U.S. Rethinks Strategy for the Unthinkable

Imagine how glad I was to know that in the case of a nuclear blast, I should, stay put, hunker down, have a cuppa tea, let them that know tell me when it’s finally time for me to get the hell out of Sin City. With this news freshly in mind, I turned off the computer and the lights, lit up (candle—not opium pipe) and settled down for the evening’s installment of Dickens by candlelight.

By way of full disclosure, I read by not one candle light but three. In actuality it is one candle, but one of those fancy Bed Bath and Beyond numbers with three wicks.

Each night, I’ve been trying to figure how best to get the optimal light out of what probably adds up to about 20 or less watts of electric light.
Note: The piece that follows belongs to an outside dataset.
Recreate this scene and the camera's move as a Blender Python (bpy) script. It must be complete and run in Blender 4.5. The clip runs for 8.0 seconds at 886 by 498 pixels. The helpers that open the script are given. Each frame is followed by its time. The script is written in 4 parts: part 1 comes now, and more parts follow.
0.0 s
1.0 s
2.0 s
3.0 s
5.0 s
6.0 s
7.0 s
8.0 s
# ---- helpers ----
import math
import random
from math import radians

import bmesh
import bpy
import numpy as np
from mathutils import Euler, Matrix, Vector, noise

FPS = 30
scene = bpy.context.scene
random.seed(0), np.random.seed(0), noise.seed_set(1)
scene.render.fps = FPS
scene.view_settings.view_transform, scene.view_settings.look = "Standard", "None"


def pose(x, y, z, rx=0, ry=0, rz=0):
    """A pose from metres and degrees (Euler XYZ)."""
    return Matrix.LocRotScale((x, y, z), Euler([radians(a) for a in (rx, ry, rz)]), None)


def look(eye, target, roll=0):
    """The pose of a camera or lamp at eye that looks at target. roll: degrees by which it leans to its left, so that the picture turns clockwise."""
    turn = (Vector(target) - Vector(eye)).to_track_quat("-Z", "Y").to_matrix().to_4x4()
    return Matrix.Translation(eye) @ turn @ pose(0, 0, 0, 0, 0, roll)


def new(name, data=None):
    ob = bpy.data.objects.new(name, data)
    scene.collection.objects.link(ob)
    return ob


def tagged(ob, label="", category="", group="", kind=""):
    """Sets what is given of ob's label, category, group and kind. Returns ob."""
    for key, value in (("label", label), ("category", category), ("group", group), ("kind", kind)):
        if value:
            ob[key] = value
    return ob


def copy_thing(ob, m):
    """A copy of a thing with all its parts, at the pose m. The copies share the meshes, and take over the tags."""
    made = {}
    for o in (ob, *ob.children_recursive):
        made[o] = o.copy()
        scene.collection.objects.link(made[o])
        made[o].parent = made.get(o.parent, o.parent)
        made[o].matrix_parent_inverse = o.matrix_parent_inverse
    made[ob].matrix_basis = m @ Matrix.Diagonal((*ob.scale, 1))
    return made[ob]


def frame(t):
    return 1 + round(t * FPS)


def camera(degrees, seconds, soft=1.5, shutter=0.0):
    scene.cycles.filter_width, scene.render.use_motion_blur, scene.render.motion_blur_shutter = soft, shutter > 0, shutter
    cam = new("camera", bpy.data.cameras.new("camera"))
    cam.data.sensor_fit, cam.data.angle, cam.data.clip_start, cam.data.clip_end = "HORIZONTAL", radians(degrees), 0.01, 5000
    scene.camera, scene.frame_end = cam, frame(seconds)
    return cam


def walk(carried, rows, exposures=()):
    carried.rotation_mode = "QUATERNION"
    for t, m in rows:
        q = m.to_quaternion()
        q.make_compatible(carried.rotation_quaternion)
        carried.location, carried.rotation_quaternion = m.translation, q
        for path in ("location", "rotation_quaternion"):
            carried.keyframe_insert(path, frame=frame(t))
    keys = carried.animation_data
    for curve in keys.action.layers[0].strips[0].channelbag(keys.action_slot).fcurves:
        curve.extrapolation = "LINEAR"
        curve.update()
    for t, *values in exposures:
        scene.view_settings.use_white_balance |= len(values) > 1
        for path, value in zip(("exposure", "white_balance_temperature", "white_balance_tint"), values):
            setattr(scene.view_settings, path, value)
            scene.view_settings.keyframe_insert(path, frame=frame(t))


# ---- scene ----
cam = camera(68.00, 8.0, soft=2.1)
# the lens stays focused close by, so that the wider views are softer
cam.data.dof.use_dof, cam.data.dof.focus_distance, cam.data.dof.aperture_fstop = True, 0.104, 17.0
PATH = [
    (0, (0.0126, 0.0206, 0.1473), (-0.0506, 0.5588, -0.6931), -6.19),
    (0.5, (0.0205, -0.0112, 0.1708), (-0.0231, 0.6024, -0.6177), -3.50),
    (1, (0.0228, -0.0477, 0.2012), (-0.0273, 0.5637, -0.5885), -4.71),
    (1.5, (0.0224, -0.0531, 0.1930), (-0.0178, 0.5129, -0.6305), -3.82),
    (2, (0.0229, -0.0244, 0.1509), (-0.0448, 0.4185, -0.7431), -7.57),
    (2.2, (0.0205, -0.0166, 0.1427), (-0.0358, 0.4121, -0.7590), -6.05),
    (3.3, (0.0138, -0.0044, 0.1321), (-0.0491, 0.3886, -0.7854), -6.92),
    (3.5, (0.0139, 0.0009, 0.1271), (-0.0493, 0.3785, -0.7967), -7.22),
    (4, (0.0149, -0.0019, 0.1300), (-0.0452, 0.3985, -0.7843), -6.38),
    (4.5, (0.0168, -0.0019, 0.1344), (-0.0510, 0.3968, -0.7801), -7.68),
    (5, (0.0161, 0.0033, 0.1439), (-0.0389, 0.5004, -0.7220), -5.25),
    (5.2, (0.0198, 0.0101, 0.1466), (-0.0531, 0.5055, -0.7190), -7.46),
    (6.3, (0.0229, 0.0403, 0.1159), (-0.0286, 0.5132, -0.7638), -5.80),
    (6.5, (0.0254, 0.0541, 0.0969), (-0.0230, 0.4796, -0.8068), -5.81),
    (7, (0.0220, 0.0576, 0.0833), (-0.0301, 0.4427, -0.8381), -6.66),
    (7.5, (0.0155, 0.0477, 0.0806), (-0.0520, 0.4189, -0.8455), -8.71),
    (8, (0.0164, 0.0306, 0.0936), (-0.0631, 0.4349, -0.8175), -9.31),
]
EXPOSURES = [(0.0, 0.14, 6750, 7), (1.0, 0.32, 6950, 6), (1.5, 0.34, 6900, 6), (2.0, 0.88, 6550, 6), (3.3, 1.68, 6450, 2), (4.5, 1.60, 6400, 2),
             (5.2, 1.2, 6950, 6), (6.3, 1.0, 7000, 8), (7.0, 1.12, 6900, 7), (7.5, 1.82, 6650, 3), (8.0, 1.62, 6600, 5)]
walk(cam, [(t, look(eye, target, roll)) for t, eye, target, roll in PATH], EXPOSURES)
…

The main questions being: Where does one place candle? Where does one place self in relation to candle? And where does one place five pound book in relation to self and candle?

Ultimately, I decided to place the candle where I always have one, that is in the bricked-up fireplace in my room in front of the antique mirror I picked out of a trash heap on a Manhattan street. Second point of full disclosure, this does magnify my three wick candle’s light by two. (One might argue that this means I am reading by not one candle but six, but if you want to get technical with me Dickens has just the court for us to settle the dispute.)

Now as for the next two questions: placement of self and book. Optimal placement of self in relation to candle: still undecided. Last night it was on the floor, propped up by pillows, freezing in my longjohns, nearly recumbent like a certain drug overdose in the reading. 

Nemo, the Drug Overdose, with Hellcat


Now for the final question: optimal placement of book in relation to candle. This one is not up for debate. The book must be tilted toward the light and since candlelight is always uplighting (blame the laws of physics), this means that one must angle the pages of the book down. Are you picturing it? This, Mesdames & mssrs, is the hardest part of my experiment, reading with a book pointed toward the floor.

In bed after the overdose, I found my mind conflating the nytimes.com article with my experiment. I wondered if in the case of a nuclear holocaust that my newly found skills of candlelight reading might not help me (and those lucky enough to be with me) survive.

Provided that we find a proper basement or parking garage.
Provided that said basement has a library of Victorian Fiction.
And a candle.
With three wicks please.

Any requests of books for me to read to you in our bunker?